I politicized the hijab and that is why ten years after I first began wearing it, I decided to stop. The hijab is not my tool; it is not a banner to be flown in the face of Islamophobia, racism and xenophobia. I used the hijab as an object; a loudspeaker to say here I am, a strong Muslim woman in your midst. But though I changed people’s minds, I began to feel hollow wearing it. I was living only for other people’s eyes while totally neglecting the hijab as an element of my faith. More importantly, I felt insincere. How could I, who lost all understanding of the hijab as an act of worship fundamental to many womens’ belief, seek to represent Islam on their behalf?
Just as the hijab is not my tool, it is also not a tool for the use of the Saudi, Afghani, or Iranian orthodoxy looking to gain legitimacy by washing their States with the display of Islam. Learning of women being forced to wear the hijab or burqa disturbs me. My mother’s example and that of other hijab-wearing women I know established the hijab for me as a matter of individual choice and sincere personal conviction. Its imposition denies women essential choice in a matter of individual faith, using them as the standard bearers of a fictitious community morality. The hijab is not a dress code; it cannot be used as a pass in the litmus test of state religiosity or to shore up political support.
But just as mandating the hijab is wrong, so is banning it. The Quran requires modest dress from both men and women; it does not discriminate. But yes, centuries of patriarchy, as well as colonial rule—which created a disproportionate emphasis on personal status law and the policing of women’s dress and behaviour—have unfairly left the exigencies of modesty on the shoulders of women. The hijab as a particular form of modesty also resurged in the context of anti-colonial resistance by societies seeking to reassert an indigenous identity. While there is debate over what modest dress requires, doctrine and history have certainly made the headscarf one way of practicing that has great significance for many Muslim women.
And yet, as Quebecers now grapple with the Charter of Values, the hijab is front and center, a tool used by the Parti Québécois to shore up political support. Those who would argue that the proposed Charter is not a populist measure to rally up a primarily homogenous base must account for the fact that this Charter is not rooted in any incident. No public servant has been reported for unprofessional behavior, no child indoctrinated by a schoolteacher. The Charter instead plays off an undercurrent of Islamophobia and xenophobia, prohibiting religious symbols in the public sphere, ostensibly to defend a secularism that was never endangered. A fictional problem, an unnecessary solution—but it is popular.

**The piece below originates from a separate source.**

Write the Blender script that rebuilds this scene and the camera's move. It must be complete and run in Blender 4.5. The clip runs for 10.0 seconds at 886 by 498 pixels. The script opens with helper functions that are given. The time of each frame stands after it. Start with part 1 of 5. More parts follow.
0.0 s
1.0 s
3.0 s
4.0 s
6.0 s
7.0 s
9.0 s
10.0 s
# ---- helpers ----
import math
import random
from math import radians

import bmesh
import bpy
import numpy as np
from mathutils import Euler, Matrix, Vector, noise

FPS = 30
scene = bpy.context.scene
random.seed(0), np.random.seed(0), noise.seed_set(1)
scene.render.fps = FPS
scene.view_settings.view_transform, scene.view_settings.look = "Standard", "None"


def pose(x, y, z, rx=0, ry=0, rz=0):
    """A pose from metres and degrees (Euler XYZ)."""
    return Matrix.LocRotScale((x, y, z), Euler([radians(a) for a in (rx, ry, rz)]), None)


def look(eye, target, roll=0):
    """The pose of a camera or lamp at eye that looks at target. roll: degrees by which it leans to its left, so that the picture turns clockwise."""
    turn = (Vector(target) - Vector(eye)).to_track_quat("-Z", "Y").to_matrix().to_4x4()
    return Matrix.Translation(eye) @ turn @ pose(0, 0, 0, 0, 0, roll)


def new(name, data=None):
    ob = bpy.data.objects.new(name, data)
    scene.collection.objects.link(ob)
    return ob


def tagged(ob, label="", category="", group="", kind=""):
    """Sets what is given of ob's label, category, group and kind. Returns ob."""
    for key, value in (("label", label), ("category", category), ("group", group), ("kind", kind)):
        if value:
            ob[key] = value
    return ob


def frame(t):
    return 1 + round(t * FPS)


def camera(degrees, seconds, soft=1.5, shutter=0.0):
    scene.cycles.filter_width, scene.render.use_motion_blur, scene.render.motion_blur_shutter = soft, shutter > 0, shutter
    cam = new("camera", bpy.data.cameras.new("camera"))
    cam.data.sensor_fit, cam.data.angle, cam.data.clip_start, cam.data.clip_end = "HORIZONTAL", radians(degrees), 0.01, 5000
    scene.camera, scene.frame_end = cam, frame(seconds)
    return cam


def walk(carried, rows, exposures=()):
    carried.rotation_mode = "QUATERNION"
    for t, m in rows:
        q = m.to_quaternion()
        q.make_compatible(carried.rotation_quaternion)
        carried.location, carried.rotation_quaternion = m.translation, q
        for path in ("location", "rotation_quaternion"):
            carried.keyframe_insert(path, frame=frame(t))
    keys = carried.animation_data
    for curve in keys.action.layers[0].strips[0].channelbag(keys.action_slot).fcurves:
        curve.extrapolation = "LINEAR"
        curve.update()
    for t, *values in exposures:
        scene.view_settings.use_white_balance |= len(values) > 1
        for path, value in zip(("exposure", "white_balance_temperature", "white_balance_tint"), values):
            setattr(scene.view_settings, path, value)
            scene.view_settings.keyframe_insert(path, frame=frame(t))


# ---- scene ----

And just as some Muslim-majority regimes seek to build their credentials by washing the state in religion, the PQ is indeed attempting something very similar. The Charter represents an effort to wash society in secularism, a different kind of official doctrine, but no less heavy-handed. (Of course, it’s a funny kind of secularism: the crosses on Mont Royal and above the National Assembly speaker’s chair are left intact as patrimoine historique commun). Though the PQ has not proposed a total ban, the message is clear: the hijab, along with other religious symbols, is an object to be outlawed, stigmatized, removed from sight. Those who wear the hijab challenge yet another fictitious community morality: Quebec as a place without religion.
The hijab has also become a tool in the hands of one-track feminists who, ignoring the intersection of gender, race, and religion, have turned its prohibition into a cause célèbre for gender equity. Equality is an excellent ideal to strive for but politicizing the hijab in this way does not create a more equal society, just a more equal-looking one in the eyes of Charter supporters. Making men and women equal on the surface does nothing to address actual differences in power. Those seeking to truly empower women should do everything possible to open the doors to education and employment rather than create new barriers to social and economic independence.
Louise Beaudoin and other outspoken "feminist" supporters of the Charter argue that it poses no barrier to Muslim women’s employment; they will simply take the hijab off on their way to work and carry on. But to turn the hijab into an object comparable to a hat or scarf that can be left at the door in the morning with no impact on its wearer denies the fundamental, non-political, reality of what the hijab is: an act of worship that has great meaning in people’s lives. Ask someone who has taken it off: it is not easy. I went back and forth for two years before I came to my decision, all the while fearing I was losing something essential to who I am. Have no doubt: the Charter’s requirement to unveil is no small demand.
I found myself the day of the Charter’s announcement wishing I still wore the hijab. I wanted my fellow law students, hovering over their laptops following the news, to see that I—a Muslim woman and the subject of their conversation—am here, and not going anywhere. While returning to the hijab is a tempting reaction, it’s the wrong one. If I go back it will be because I have found firm spiritual grounding for my decision; not the momentary need to fight back against political attack. The hijab, along with kirpan and turban, is not an object of political expediency; I don’t get to use it that way and neither should anyone else.